Saved entries
----

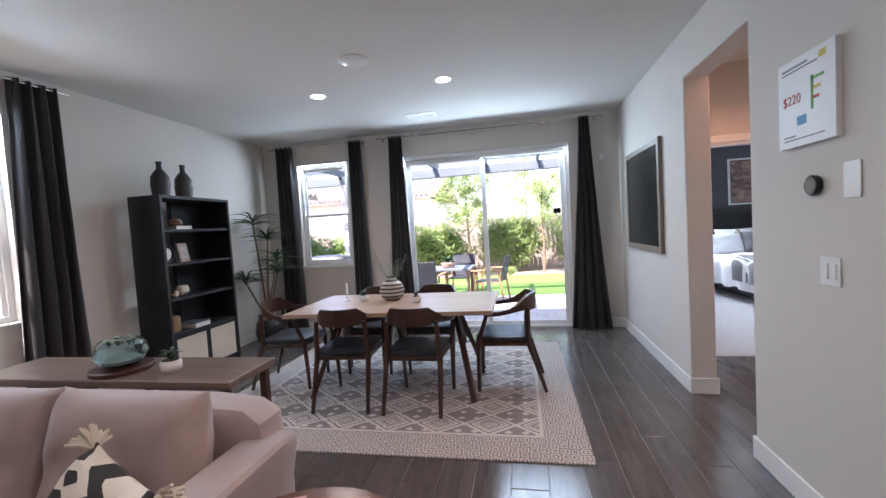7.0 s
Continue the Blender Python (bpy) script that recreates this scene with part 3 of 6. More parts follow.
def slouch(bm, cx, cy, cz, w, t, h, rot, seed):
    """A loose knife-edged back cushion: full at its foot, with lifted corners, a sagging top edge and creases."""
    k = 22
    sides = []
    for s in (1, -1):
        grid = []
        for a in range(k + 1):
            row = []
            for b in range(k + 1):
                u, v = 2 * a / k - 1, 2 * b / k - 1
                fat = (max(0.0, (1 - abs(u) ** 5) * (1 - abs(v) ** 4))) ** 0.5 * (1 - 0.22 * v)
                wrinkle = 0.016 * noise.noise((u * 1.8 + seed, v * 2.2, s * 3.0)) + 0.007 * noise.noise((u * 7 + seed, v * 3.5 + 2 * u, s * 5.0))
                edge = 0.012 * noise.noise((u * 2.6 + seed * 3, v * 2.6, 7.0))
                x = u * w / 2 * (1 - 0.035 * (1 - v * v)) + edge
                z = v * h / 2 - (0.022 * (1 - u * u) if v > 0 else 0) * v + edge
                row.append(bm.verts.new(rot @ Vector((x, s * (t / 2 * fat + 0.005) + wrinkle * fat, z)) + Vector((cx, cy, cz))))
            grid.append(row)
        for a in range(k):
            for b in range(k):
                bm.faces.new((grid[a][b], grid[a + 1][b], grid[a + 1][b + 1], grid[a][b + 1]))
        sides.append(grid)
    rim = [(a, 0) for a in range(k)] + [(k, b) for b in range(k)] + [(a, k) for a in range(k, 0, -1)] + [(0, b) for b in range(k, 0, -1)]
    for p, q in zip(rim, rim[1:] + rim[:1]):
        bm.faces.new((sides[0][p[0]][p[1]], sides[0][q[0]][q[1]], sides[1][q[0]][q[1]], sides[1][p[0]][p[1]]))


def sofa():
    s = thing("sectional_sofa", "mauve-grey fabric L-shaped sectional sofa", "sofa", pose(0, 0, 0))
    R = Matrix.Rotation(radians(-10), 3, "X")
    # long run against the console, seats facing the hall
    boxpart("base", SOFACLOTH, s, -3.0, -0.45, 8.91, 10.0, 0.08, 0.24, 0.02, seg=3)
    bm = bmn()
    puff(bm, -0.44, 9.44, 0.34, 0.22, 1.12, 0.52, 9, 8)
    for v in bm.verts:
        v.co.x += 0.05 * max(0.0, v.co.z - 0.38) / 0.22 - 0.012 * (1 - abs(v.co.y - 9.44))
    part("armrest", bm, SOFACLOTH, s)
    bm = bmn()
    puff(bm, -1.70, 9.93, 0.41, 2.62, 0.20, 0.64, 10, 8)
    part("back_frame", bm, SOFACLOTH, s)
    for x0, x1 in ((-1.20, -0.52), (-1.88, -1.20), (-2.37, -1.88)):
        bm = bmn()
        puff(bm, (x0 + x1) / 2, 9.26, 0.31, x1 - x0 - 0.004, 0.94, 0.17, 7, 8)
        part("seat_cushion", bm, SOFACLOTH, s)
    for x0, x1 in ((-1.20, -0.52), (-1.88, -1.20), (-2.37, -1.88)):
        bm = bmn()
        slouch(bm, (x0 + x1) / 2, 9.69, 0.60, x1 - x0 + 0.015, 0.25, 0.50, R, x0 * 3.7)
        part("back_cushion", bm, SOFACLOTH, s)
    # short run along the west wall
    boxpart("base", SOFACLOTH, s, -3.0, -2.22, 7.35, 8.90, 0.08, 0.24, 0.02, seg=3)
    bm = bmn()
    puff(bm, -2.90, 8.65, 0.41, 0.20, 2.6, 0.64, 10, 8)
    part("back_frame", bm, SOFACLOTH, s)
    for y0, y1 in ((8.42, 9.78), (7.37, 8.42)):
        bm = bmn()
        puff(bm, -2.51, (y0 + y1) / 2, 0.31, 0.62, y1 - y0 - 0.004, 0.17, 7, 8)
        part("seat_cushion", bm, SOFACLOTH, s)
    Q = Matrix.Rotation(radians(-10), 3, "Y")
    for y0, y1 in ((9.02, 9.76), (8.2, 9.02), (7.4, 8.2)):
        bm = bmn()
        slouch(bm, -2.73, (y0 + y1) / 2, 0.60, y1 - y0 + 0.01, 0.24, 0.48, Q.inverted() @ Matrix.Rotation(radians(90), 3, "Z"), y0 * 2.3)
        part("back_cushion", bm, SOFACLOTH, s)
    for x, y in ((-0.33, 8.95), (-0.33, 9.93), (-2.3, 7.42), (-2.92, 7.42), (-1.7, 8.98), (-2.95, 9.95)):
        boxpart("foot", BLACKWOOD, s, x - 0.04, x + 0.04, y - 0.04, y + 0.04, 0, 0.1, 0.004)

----

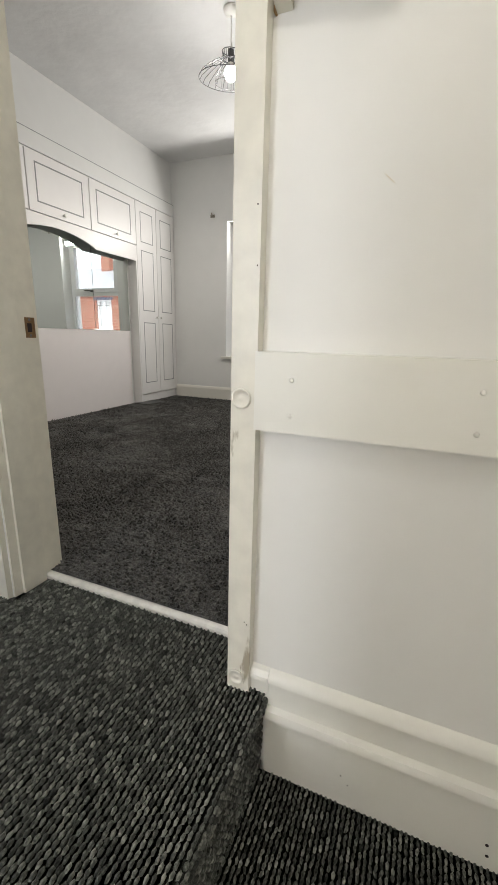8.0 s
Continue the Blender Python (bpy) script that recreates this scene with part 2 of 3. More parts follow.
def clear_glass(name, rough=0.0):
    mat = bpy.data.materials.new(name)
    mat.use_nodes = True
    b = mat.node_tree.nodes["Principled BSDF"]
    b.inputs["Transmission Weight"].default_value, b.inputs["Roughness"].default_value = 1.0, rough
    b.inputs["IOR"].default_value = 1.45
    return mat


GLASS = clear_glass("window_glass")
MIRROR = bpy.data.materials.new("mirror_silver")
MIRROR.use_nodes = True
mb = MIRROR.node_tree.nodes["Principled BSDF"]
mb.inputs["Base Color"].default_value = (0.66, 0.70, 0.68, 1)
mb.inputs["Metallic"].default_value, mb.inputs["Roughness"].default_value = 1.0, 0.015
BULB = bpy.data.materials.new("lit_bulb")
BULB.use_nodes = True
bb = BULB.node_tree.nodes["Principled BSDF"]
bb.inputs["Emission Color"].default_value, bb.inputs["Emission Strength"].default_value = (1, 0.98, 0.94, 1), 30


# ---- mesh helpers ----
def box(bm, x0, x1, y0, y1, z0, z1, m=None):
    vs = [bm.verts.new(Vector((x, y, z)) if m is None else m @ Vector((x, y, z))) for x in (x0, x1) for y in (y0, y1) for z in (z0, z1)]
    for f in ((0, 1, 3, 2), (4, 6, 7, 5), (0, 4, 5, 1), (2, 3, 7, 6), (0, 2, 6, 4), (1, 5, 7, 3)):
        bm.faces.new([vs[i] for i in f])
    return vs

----

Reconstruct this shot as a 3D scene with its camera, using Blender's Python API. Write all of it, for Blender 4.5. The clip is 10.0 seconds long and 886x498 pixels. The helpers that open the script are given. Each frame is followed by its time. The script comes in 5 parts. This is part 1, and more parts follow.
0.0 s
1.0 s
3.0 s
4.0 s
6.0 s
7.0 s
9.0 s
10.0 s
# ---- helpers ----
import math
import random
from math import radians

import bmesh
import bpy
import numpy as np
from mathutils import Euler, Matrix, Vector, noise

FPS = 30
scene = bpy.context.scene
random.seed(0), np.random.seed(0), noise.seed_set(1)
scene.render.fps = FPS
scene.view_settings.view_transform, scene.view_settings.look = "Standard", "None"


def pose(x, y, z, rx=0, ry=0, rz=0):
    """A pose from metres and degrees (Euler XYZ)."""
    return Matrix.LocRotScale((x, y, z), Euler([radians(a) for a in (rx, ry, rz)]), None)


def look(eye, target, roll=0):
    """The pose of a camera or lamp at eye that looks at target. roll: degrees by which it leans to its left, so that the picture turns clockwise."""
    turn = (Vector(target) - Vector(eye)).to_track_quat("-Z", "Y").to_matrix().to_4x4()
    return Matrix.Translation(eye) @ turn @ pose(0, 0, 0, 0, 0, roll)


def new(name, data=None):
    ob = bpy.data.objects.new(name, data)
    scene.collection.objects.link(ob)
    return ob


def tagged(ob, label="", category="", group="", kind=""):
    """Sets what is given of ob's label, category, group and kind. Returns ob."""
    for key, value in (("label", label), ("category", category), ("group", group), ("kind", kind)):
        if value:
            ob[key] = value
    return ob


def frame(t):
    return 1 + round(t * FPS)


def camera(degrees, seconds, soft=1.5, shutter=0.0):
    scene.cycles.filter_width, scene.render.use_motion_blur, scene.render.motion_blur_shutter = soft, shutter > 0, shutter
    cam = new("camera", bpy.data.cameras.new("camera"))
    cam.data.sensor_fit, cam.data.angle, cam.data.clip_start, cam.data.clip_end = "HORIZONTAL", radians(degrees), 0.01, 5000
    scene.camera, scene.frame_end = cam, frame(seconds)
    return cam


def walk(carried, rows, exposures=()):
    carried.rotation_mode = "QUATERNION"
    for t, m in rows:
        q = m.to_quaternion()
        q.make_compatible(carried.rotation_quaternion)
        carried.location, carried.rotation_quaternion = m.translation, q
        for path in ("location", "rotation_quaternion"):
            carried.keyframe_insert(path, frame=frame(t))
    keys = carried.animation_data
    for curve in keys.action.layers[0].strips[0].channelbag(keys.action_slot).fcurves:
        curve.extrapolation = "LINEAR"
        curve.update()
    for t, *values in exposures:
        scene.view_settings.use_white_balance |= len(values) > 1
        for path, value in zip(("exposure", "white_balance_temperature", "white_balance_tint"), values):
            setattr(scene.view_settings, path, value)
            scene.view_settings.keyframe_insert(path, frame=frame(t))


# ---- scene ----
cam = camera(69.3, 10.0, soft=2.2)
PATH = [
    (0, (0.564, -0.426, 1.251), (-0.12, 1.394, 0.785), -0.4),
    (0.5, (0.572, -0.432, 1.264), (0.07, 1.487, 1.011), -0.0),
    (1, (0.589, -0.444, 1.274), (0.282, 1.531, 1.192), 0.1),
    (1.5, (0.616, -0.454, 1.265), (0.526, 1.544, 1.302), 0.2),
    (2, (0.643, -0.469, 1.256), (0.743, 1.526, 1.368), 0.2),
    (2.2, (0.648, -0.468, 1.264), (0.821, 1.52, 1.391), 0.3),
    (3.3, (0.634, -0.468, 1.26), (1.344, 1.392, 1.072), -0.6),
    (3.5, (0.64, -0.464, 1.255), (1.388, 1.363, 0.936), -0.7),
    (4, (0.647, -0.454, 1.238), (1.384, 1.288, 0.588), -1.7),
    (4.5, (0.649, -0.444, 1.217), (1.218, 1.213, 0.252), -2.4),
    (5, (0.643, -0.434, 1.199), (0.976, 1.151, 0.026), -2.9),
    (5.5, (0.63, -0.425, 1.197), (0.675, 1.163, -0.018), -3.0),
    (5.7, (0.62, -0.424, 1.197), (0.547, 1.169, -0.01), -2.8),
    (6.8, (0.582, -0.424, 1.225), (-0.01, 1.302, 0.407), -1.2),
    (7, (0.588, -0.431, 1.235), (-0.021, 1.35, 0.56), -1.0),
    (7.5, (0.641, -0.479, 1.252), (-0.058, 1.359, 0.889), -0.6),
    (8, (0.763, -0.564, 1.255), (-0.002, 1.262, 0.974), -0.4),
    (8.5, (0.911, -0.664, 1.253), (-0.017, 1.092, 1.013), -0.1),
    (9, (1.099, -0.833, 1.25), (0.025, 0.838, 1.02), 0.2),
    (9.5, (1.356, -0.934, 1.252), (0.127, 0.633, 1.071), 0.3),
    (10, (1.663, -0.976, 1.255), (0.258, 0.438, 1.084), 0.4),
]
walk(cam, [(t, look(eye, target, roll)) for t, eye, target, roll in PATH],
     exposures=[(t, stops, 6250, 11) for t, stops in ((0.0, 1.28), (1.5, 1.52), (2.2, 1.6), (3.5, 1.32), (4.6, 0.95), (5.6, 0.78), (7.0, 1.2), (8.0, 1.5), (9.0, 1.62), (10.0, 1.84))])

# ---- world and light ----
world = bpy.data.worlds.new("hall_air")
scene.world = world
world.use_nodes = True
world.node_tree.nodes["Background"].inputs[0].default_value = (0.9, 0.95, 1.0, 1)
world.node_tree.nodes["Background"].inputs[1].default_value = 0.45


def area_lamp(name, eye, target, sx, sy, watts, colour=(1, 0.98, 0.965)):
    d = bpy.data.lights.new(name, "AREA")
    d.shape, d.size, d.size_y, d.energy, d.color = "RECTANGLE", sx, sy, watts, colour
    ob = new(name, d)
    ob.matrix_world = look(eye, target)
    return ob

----

[SET EXERCISE]: Extract the lines from the line with "3. More parts follow." through the line with "0.94, 1), 30". Keep both of those lines, copy everything exactly, and add nothing.

[EXERCISE RESPONSE]:
Continue the Blender Python (bpy) script that recreates this scene with part 2 of 3. More parts follow.
def clear_glass(name, rough=0.0):
    mat = bpy.data.materials.new(name)
    mat.use_nodes = True
    b = mat.node_tree.nodes["Principled BSDF"]
    b.inputs["Transmission Weight"].default_value, b.inputs["Roughness"].default_value = 1.0, rough
    b.inputs["IOR"].default_value = 1.45
    return mat


GLASS = clear_glass("window_glass")
MIRROR = bpy.data.materials.new("mirror_silver")
MIRROR.use_nodes = True
mb = MIRROR.node_tree.nodes["Principled BSDF"]
mb.inputs["Base Color"].default_value = (0.66, 0.70, 0.68, 1)
mb.inputs["Metallic"].default_value, mb.inputs["Roughness"].default_value = 1.0, 0.015
BULB = bpy.data.materials.new("lit_bulb")
BULB.use_nodes = True
bb = BULB.node_tree.nodes["Principled BSDF"]
bb.inputs["Emission Color"].default_value, bb.inputs["Emission Strength"].default_value = (1, 0.98, 0.94, 1), 30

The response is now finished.